> WHAT THE TASK ASKS:
Please print exactly the lines below, from the start of the material up to and including the line with "JUG, cup, smooth=True)", but none of the pictures.
========
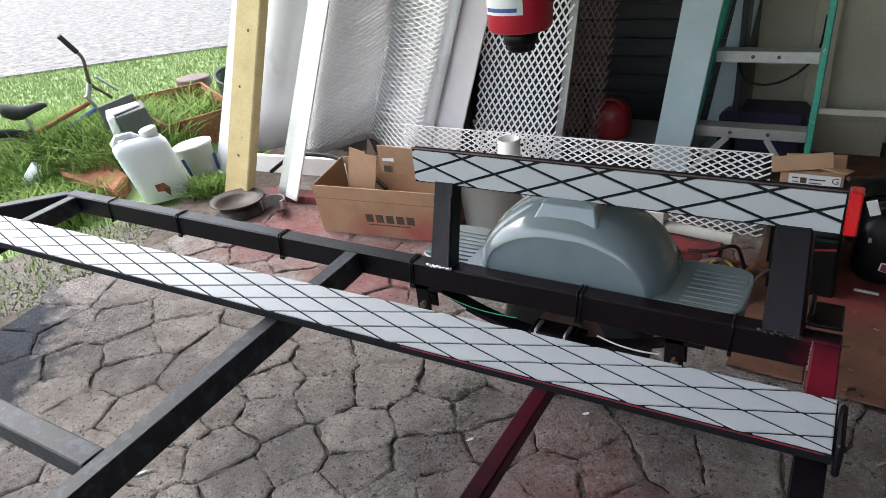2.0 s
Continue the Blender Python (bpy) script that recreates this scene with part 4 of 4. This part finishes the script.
slab([(-0.04, 0.06), (0.015, 0.05), (0.05, 0.0), (0.06, 0.07), (0.02, 0.12), (-0.05, 0.115)], lambda u, v, h: local(O, u * 0.75 - 0.03, -0.1005 - h, v * 0.8 + 0.03), 0, 0.002, bm=b0)
part("label", b0, RUST, jug, "torn rusty red label")

buck = thing("small_bucket", (-2.66, 1.28, -0.03), "small white bucket with blue print, tilted in weeds", "bucket")
bo = Vector((-2.66, 1.28, -0.03))
part("body", lathe([(0.0, 0.0), (0.095, 0.0), (0.098, 0.01), (0.118, 0.235), (0.125, 0.235), (0.125, 0.255), (0.115, 0.255), (0.095, 0.02), (0.0, 0.02)], bo, 36, axis=(-0.1, -0.05, 1)), BUCKET, buck, smooth=True)
for a in (-0.085, 0.09):
    part("print", beam(local(bo, a, -0.085, 0.07), local(bo, a * 1.12 - 0.02, -0.095, 0.19), 0.004, 0.02, up=RR, bevel=0.0), BLUE, buck, "blue printed patch")

cup = thing("plastic_cup", (-3.818, 0.734, -0.05), "cloudy clear plastic cup lying in the weeds", "cup")
part("body", lathe([(0.0, 0.0), (0.05, 0.0), (0.065, 0.16), (0.06, 0.16), (0.046, 0.006), (0.0, 0.006)], (-3.818, 0.734, 0.0), 24, axis=(0.3, 0.5, 0.5)), JUG, cup, smooth=True)

blk = thing("grey_case", (-3.75, 1.6, -0.03), "dark grey plastic case with a white rag", "case")
ko = Vector((-3.47, 1.42, -0.05))
b0 = bmesh.new()
hexa(b0, [local(ko, a * 0.85, b * 0.85, h * 0.87) for a, b, h in ((-0.03, -0.1, 0.0), (0.23, -0.1, 0.0), (0.23, 0.12, 0.0), (-0.03, 0.12, 0), (-0.12, -0.1, 0.44), (0.13, -0.1, 0.48), (0.13, 0.12, 0.5), (-0.12, 0.12, 0.46))], 0.012, 2)
part("body", b0, GREY, blk)
b0 = bmesh.new()
hexa(b0, [local(ko, a * 0.85, b * 0.85, h * 0.87) for a, b, h in ((-0.17, -0.07, 0.26), (-0.1, -0.09, 0.26), (-0.08, 0.1, 0.26), (-0.16, 0.1, 0.28), (-0.18, -0.08, 0.45), (-0.12, -0.105, 0.46), (-0.11, 0.1, 0.47), (-0.18, 0.1, 0.46))], 0.02, 3)
hexa(b0, [local(ko, a * 0.85, b * 0.85, h * 0.87) for a, b, h in ((-0.17, -0.07, 0.443), (0.1, -0.04, 0.485), (0.1, 0.06, 0.492), (-0.17, 0.09, 0.46), (-0.17, -0.06, 0.468), (0.08, -0.03, 0.502), (0.08, 0.05, 0.51), (-0.17, 0.08, 0.48))], 0.008, 2)
part("rag", b0, PAPER, blk, "crumpled white rag")
b0 = bmesh.new()
hexa(b0, [local(ko, a * 0.85, b * 0.85, h * 0.87) for a, b, h in ((-0.2, 0.125, 0.3), (0.1, 0.125, 0.33), (0.1, 0.15, 0.33), (-0.2, 0.15, 0.3), (-0.22, 0.14, 0.5), (0.08, 0.14, 0.56), (0.08, 0.165, 0.56), (-0.22, 0.165, 0.5))], 0.006, 2)
part("lid", b0, GREY, blk, "open dark lid")

rp = thing("rusty_plate", (-3.4, 1.0, -0.03), "orange rusted steel plate lying in the grass", "steel plate")
part("plate", slab([(-3.97, 1.02), (-3.88, 1.31), (-3.1, 1.02), (-2.94, 0.81), (-3.56, 0.85)][::-1], lambda u, v, h: (u, v, h + 0.02 * math.sin(u * 5)), -0.05, 0.06, 0.02), RUST, rp)
tr = thing("rusty_trough", (-3.6, 2.0, -0.03), "rusted steel trough overgrown with grass", "trough")
q = [Vector((-4.5, 2.1, -0.05)), Vector((-3.35, 1.6, -0.05)), Vector((-3.2, 2.15, -0.05)), Vector((-4.2, 2.7, -0.05))]
for a, b in zip(q, q[1:] + q[:1]):
    part("side", beam(a + Vector((0, 0, 0.12)), b + Vector((0, 0, 0.12)), 0.02, 0.24, bevel=0.004), RUST, tr)
part("floor", slab([(v.x, v.y) for v in q], lambda u, v, h: (u, v, h), -0.05, -0.02), RUST, tr)
st = thing("tree_stump", (-4.6, 3.0, -0.05), "weathered grey tree stump by a dark pot", "stump")
part("stump", lathe([(0.0, 0.0), (0.2, 0.0), (0.17, 0.06), (0.16, 0.2), (0.15, 0.21), (0.0, 0.21)], (-4.6, 2.95, -0.05), 20), DRUM, st)
tagged(put("dark_pot", lathe([(0.0, 0.0), (0.12, 0.0), (0.17, 0.25), (0.15, 0.25), (0.1, 0.03), (0, 0.03)], (-4.2, 3.05, -0.05), 20, axis=(0.4, -0.2, 1)), GREY), "dark grey plastic pot tipped over", "pot")

bike = thing("bicycle", (-4.3, 1.2, -0.05), "old bicycle sunk in tall grass, black saddle", "bicycle")
def on_bike(s, h, o=0.0):
    """s metres along the bicycle from the rear wheel's near rim."""
    a = Vector((-4.458, 0.566, 0))
    d = Vector((0.267, 0.964, 0))
    return a + d * s + Vector((0.964, -0.267, 0)) * o + Vector((0, 0, h))
wc = on_bike(0.36, -0.07)
wh = part("rear_wheel", wire([wc + (on_bike(math.cos(t), math.sin(t)) - on_bike(0, 0)) * 0.335 for t in [radians(a) for a in range(0, 361, 12)]], 0.032, seg=10), TYRE, bike, smooth=True)
part("rim", wire([wc + (on_bike(math.cos(t), math.sin(t)) - on_bike(0, 0)) * 0.29 for t in [radians(a) for a in range(0, 361, 12)]], 0.012, seg=8), STEEL, wh)
for a in range(0, 180, 20):
    d = (on_bike(math.cos(radians(a)), math.sin(radians(a))) - on_bike(0, 0)) * 0.29
    part("spoke", rod(wc - d, wc + d, 0.0025, seg=5), STEEL, wh)
b0 = bmesh.new()
rings = []
for s0, w, h0, th in ((0.44, 0.04, 0.43, 0.04), (0.455, 0.09, 0.42, 0.1), (0.51, 0.1, 0.39, 0.12), (0.57, 0.075, 0.37, 0.1), (0.63, 0.045, 0.375, 0.075), (0.71, 0.035, 0.385, 0.055), (0.755, 0.018, 0.385, 0.03)):
    rings.append([b0.verts.new(on_bike(s0, h0 + th * 0.5 * math.sin(t), w * math.cos(t))) for t in [2 * math.pi * k / 14 for k in range(14)]])
for a, b in zip(rings, rings[1:]):
    for k in range(14):
        b0.faces.new((a[k], a[(k + 1) % 14], b[(k + 1) % 14], b[k]))
b0.faces.new(rings[0])
b0.faces.new(rings[-1])
bmesh.ops.recalc_face_normals(b0, faces=b0.faces)
part("saddle", b0, TYRE, bike, "black padded saddle", smooth=True)
part("seat_post", rod(on_bike(0.59, 0.38), on_bike(0.62, 0.1), 0.014), STEEL, bike)
part("frame_tube", rod(on_bike(0.62, 0.2), on_bike(1.05, 0.32), 0.018), RUST, bike, "rust-flecked frame tube")
part("frame_tube", rod(on_bike(0.63, 0.1), on_bike(1.08, 0.26), 0.02), BLUE, bike, "blue frame tube")
part("chain_stay", rod(on_bike(0.36, -0.05), on_bike(0.66, 0.12), 0.012), RUST, bike)
part("seat_stay", rod(on_bike(0.36, -0.05), on_bike(0.6, 0.24), 0.01), RUST, bike)
part("fork", rod(on_bike(1.05, 0.38), on_bike(1.24, -0.05), 0.018), STEEL, bike)
part("stem", rod(on_bike(1.06, 0.36), on_bike(1.1, 0.46), 0.02), STEEL, bike)
part("handlebar", wire(curve([on_bike(0.99, 0.83, 0.1), on_bike(1.08, 0.68, 0.1), on_bike(1.09, 0.55, 0.06), on_bike(1.11, 0.45, 0.0), on_bike(1.2, 0.36, -0.05), on_bike(1.26, 0.30, -0.1)], 5), 0.013), DRUM, bike)
part("grip", wire([on_bike(0.975, 0.85, 0.1), on_bike(1.06, 0.715, 0.1)], 0.02, seg=12), TYRE, bike, "black rubber grip")
part("brake_lever", rod(on_bike(1.13, 0.52, 0.1), on_bike(1.26, 0.38, 0.1), 0.01), STEEL, bike)

# ---- small litter on the paving ----
rng = random.Random(9)
def chip(x, y, l, w, turn, mat, label):
    b0 = bmesh.new()
    c, s = math.cos(turn), math.sin(turn)
    l, w = l * 0.75, w * 0.6
    slab([(-l, -w * 0.3), (0, -w), (l, -w * 0.2), (l * 0.8, w * 0.5), (0, w), (-l * 0.9, w * 0.4)], lambda u, v, h: (x + c * u - s * v, y + s * u + c * v, h + 0.004 * math.sin(u * 200)), 0.002, 0.006, bm=b0)
    tagged(put("litter", b0, mat), label, "litter")
chip(-0.408, -0.83, 0.022, 0.008, 2.0, PAPER, "curled white scrap on the paving")
chip(0.44, -0.037, 0.016, 0.006, 1.2, RUST, "orange-brown dry leaf scrap on the paving")
chip(0.12, -0.18, 0.016, 0.006, 0.5, PAPER, "pale scrap between the stones")
chip(-0.74, -0.72, 0.05, 0.006, 0.9, PAPER, "thin white stick on the paving")
chip(0.40, 0.07, 0.014, 0.008, 0.2, PAPER, "pale crumb on the paving")
chip(-0.2, -0.62, 0.014, 0.006, 1.0, PAPER, "pale scrap on the stones")
chip(1.19, 0.2, 0.035, 0.004, 0.9, PINE, "thin twig on the paving")
crumbs = bmesh.new()
for _ in range(2600):
    x, y = rng.uniform(-1.8, 2.2), rng.uniform(-1.3, 1.2)
    bmesh.ops.create_icosphere(crumbs, subdivisions=1, radius=rng.uniform(0.001, 0.0035), matrix=Matrix.Translation((x, y, rng.uniform(-0.004, 0.003))))
tagged(put("grit", crumbs, PEBBLE), "scattered grit and sand on the paving", "grit", kind="stuff")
========
> FINISHED ANSWER:
2.0 s
Continue the Blender Python (bpy) script that recreates this scene with part 4 of 4. This part finishes the script.
slab([(-0.04, 0.06), (0.015, 0.05), (0.05, 0.0), (0.06, 0.07), (0.02, 0.12), (-0.05, 0.115)], lambda u, v, h: local(O, u * 0.75 - 0.03, -0.1005 - h, v * 0.8 + 0.03), 0, 0.002, bm=b0)
part("label", b0, RUST, jug, "torn rusty red label")

buck = thing("small_bucket", (-2.66, 1.28, -0.03), "small white bucket with blue print, tilted in weeds", "bucket")
bo = Vector((-2.66, 1.28, -0.03))
part("body", lathe([(0.0, 0.0), (0.095, 0.0), (0.098, 0.01), (0.118, 0.235), (0.125, 0.235), (0.125, 0.255), (0.115, 0.255), (0.095, 0.02), (0.0, 0.02)], bo, 36, axis=(-0.1, -0.05, 1)), BUCKET, buck, smooth=True)
for a in (-0.085, 0.09):
    part("print", beam(local(bo, a, -0.085, 0.07), local(bo, a * 1.12 - 0.02, -0.095, 0.19), 0.004, 0.02, up=RR, bevel=0.0), BLUE, buck, "blue printed patch")

cup = thing("plastic_cup", (-3.818, 0.734, -0.05), "cloudy clear plastic cup lying in the weeds", "cup")
part("body", lathe([(0.0, 0.0), (0.05, 0.0), (0.065, 0.16), (0.06, 0.16), (0.046, 0.006), (0.0, 0.006)], (-3.818, 0.734, 0.0), 24, axis=(0.3, 0.5, 0.5)), JUG, cup, smooth=True)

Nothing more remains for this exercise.